Each filter returns:

interface OutputFilterResult {
  verdict: "pass" | "redact" | "block";
  output: unknown;             // The (possibly transformed) value.
  redactedFields?: string[];   // Names of redacted patterns.
}

When the chain completes, runOutputFilters returns an OutputFilterChainResult:

interface OutputFilterChainResult {
  output: unknown;
  redactedFields: string[];  // Prefixed with filter name: "secrets-filter:aws-key".
  blocked: boolean;
  blockedBy?: string;        // Filter name, if blocked.
}

Redaction Mechanics

The internal redactValue function applies rules recursively across the full output structure:

  • Strings — each pattern is tested and matched substrings are replaced in-place.
  • Arrays — each element is processed independently and recursively.
  • Objects — each property value is processed recursively; keys are not inspected.
  • Other types — numbers, booleans, and null pass through unchanged.

For rules with a validate function (currently credit-card Luhn validation), a replacer function is used so that each regex match is individually validated before replacement. Only matches that pass validation are redacted.

Global flag required for pattern rules

Patterns used in SecretRule and the built-in PII rules are compiled with the g (global) flag. If you supply custom RedactionRule patterns without the g flag, only the first match per string will be replaced.

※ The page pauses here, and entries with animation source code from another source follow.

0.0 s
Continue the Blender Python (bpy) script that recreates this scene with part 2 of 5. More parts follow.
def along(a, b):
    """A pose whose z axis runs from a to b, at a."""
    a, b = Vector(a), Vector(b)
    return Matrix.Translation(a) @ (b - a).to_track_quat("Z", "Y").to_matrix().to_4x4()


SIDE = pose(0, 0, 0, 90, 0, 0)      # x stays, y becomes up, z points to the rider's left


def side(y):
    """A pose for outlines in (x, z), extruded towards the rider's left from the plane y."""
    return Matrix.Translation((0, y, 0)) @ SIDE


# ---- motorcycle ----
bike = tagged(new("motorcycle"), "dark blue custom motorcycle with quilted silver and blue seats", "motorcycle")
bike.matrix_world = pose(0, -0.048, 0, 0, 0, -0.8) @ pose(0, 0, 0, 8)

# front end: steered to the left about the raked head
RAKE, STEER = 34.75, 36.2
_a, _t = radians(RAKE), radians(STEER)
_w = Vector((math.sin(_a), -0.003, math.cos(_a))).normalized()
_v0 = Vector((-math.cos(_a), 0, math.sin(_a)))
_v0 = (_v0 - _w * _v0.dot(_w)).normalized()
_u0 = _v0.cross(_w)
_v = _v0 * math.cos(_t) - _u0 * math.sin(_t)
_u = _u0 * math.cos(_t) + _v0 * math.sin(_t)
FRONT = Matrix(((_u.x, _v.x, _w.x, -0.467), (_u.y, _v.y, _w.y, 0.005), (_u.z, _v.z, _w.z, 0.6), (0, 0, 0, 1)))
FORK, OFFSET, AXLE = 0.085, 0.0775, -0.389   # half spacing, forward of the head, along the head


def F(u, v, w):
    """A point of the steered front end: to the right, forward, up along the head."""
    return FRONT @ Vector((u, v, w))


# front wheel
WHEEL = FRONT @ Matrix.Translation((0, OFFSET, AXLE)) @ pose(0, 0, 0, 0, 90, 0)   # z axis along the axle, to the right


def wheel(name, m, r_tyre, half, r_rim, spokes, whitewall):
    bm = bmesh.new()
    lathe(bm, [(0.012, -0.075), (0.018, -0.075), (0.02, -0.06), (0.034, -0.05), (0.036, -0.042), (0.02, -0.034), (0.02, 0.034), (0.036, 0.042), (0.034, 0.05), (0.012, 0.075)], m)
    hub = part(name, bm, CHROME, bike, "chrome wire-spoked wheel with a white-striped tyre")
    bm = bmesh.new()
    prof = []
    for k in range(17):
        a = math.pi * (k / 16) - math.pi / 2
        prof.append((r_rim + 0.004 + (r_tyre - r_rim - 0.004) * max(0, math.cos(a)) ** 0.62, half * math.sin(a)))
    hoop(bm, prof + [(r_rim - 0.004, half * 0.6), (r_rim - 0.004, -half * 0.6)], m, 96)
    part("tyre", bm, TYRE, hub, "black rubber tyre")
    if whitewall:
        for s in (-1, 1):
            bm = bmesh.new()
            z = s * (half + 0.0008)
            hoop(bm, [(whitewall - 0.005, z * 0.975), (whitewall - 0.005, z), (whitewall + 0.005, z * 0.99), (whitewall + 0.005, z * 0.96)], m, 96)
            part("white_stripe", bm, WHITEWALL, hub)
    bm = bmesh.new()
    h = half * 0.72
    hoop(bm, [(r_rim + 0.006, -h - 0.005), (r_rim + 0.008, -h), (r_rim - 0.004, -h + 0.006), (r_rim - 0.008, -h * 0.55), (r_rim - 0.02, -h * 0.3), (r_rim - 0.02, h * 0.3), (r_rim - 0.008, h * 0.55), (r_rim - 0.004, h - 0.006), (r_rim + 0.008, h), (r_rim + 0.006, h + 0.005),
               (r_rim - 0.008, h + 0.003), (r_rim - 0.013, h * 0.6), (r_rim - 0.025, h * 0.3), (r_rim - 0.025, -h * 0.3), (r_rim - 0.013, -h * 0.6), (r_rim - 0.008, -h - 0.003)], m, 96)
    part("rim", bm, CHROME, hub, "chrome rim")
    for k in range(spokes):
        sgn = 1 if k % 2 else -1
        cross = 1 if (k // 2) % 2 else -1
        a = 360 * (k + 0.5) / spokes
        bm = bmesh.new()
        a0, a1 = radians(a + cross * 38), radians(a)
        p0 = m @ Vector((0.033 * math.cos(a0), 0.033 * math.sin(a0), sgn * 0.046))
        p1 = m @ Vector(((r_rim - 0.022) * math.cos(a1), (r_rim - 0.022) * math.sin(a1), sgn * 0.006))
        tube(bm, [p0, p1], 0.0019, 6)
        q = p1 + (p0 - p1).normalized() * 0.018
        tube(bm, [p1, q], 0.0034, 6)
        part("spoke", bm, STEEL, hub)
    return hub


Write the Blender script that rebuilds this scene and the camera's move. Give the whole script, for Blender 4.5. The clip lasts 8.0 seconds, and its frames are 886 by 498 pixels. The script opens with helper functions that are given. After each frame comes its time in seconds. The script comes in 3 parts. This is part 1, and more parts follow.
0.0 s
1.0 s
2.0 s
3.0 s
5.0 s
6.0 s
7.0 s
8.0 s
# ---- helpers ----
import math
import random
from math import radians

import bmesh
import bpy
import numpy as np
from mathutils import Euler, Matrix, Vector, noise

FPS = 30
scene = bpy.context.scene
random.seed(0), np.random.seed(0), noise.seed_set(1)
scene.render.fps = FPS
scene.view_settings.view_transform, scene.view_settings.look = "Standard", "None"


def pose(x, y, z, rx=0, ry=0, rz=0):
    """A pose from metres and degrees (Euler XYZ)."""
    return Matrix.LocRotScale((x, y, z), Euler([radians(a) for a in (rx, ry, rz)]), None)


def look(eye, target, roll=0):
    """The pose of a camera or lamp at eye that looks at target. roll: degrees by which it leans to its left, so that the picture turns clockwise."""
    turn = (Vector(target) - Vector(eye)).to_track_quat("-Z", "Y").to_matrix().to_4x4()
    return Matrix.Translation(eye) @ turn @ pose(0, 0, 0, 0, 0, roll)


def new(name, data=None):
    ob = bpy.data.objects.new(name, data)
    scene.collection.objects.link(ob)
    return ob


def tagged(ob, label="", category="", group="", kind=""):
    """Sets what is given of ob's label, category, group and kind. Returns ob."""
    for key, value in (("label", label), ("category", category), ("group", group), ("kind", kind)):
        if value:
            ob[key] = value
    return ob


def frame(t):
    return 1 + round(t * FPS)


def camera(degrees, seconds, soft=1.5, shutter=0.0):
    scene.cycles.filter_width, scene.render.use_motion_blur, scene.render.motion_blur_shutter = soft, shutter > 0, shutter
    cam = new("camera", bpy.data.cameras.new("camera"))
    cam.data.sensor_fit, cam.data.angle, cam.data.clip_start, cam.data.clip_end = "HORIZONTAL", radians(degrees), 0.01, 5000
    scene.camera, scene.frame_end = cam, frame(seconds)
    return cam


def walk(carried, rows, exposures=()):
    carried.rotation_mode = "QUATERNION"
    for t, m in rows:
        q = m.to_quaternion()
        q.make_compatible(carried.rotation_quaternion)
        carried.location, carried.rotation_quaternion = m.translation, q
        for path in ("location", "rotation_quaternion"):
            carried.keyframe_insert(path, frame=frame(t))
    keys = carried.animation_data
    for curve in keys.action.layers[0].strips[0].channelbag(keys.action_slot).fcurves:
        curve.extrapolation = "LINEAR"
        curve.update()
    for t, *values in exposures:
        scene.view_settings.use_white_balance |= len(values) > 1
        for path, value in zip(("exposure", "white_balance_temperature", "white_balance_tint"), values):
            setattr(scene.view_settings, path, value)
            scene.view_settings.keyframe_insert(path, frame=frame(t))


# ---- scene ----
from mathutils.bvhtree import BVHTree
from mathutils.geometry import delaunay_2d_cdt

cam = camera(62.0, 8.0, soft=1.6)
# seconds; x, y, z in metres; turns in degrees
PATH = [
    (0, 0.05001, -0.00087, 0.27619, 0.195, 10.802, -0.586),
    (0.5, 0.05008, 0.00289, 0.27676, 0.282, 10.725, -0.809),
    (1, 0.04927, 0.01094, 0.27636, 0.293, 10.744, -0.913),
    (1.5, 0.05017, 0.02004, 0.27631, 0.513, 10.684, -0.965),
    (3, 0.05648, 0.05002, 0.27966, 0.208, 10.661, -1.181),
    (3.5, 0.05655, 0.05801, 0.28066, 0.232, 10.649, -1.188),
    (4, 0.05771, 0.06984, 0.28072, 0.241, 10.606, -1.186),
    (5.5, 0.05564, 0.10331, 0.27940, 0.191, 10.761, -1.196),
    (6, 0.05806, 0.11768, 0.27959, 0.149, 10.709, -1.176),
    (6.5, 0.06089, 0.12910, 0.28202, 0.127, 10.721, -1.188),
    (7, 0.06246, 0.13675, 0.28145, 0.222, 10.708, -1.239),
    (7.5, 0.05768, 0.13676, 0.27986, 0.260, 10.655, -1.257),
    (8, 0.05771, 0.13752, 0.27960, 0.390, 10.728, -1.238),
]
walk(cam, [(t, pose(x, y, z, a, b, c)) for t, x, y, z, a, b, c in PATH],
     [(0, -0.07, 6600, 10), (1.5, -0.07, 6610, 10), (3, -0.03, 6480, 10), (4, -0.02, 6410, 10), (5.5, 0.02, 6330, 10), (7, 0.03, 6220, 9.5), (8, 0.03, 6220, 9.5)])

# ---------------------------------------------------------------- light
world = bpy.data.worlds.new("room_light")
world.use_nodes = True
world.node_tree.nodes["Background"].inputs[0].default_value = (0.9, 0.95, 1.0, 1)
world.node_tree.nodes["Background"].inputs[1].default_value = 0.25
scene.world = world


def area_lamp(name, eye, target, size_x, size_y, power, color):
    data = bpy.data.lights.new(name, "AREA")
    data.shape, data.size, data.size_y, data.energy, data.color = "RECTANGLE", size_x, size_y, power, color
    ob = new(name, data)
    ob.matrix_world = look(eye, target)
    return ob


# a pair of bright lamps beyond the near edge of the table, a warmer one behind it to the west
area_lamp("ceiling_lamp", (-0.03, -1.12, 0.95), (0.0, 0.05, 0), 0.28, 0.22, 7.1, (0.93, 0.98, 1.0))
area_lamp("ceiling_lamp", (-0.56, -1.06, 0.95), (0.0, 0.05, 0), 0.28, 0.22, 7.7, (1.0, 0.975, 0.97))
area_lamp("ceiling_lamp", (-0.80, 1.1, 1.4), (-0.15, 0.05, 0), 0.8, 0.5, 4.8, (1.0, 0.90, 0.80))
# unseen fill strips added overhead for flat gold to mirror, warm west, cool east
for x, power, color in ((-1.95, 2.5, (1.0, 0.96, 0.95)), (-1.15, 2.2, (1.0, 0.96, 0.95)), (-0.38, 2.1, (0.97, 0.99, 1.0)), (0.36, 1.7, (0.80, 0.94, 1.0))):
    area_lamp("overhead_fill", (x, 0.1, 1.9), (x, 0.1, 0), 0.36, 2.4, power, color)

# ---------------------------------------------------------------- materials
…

Always use g in RedactionRule.pattern.

Advanced Examples

Blocking Output Above a Size Threshold

Prevent large tool results from being fed back to the model, which could exhaust context or be used for exfiltration:

import { createToolGuard } from "ai-tool-guard";
import { customFilter, secretsFilter } from "ai-tool-guard/guards";

const guard = createToolGuard();

const wrappedFileTool = guard.guardTool("readFile", readFileTool, {
  riskLevel: "medium",
  outputFilters: [
    secretsFilter(),
    customFilter("size-guard", async (result) => {
      const size = JSON.stringify(result).length;
      if (size > 50_000) {
        return {
          verdict: "block",
          output: null,
          // blockedBy will be set to "size-guard" in the chain result.
        };
      }
      return { verdict: "pass", output: result };
    }),
  ],
});

Domain-Specific Redaction with Custom Rules

Extend secretsFilter with patterns specific to your infrastructure:

import { secretsFilter } from "ai-tool-guard/guards";
import type { RedactionRule } from "ai-tool-guard/guards";

const internalTokenRule: RedactionRule = {
  name: "internal-service-token",
  pattern: /svc_[A-Za-z0-9]{32}/g,
  replacement: "[SERVICE TOKEN REDACTED]",
};

const dbConnectionStringRule: RedactionRule = {
  name: "db-connection-string",
  pattern: /postgresql:\/\/[^\s"']+/g,
  replacement: "[DB URL REDACTED]",
};

const filter = secretsFilter([internalTokenRule, dbConnectionStringRule]);

Role-Based Redaction with a Custom Filter

Use ctx.userAttributes to apply different redaction based on who is calling:

import { customFilter } from "ai-tool-guard/guards";

const roleBasedPiiFilter = customFilter(
  "role-based-pii",
  async (result, ctx) => {
    const role = ctx.userAttributes.role as string | undefined;
    if (role === "admin") {
      // Admins see the raw output.
      return { verdict: "pass", output: result };
    }
    // All other roles get PII stripped.
    const { piiOutputFilter, runOutputFilters } = await import("ai-tool-guard/guards");
    const inner = await runOutputFilters([piiOutputFilter()], result, ctx);
    return {
      verdict: inner.redactedFields.length > 0 ? "redact" : "pass",
      output: inner.output,
      redactedFields: inner.redactedFields,
    };
  },
);

How It Works

  1. After a tool executes successfully, the guard engine calls runOutputFilters(filters, rawResult, ctx).
  2. The runner iterates over filters in order, passing the current output to each filter.filter(current, ctx).
  3. If a filter returns verdict: "block", the runner immediately returns { output: null, blocked: true, blockedBy: filter.name }. No further filters run.
  4. If a filter returns verdict: "redact", its output becomes the input for the next filter and its redactedFields are prefixed with the filter name and appended to allRedacted.
  5. If a filter returns verdict: "pass", its output (unchanged or transformed) becomes the input for the next filter.
  6. After all filters complete, the final output is returned to the caller and allRedacted is written to DecisionRecord.redactions.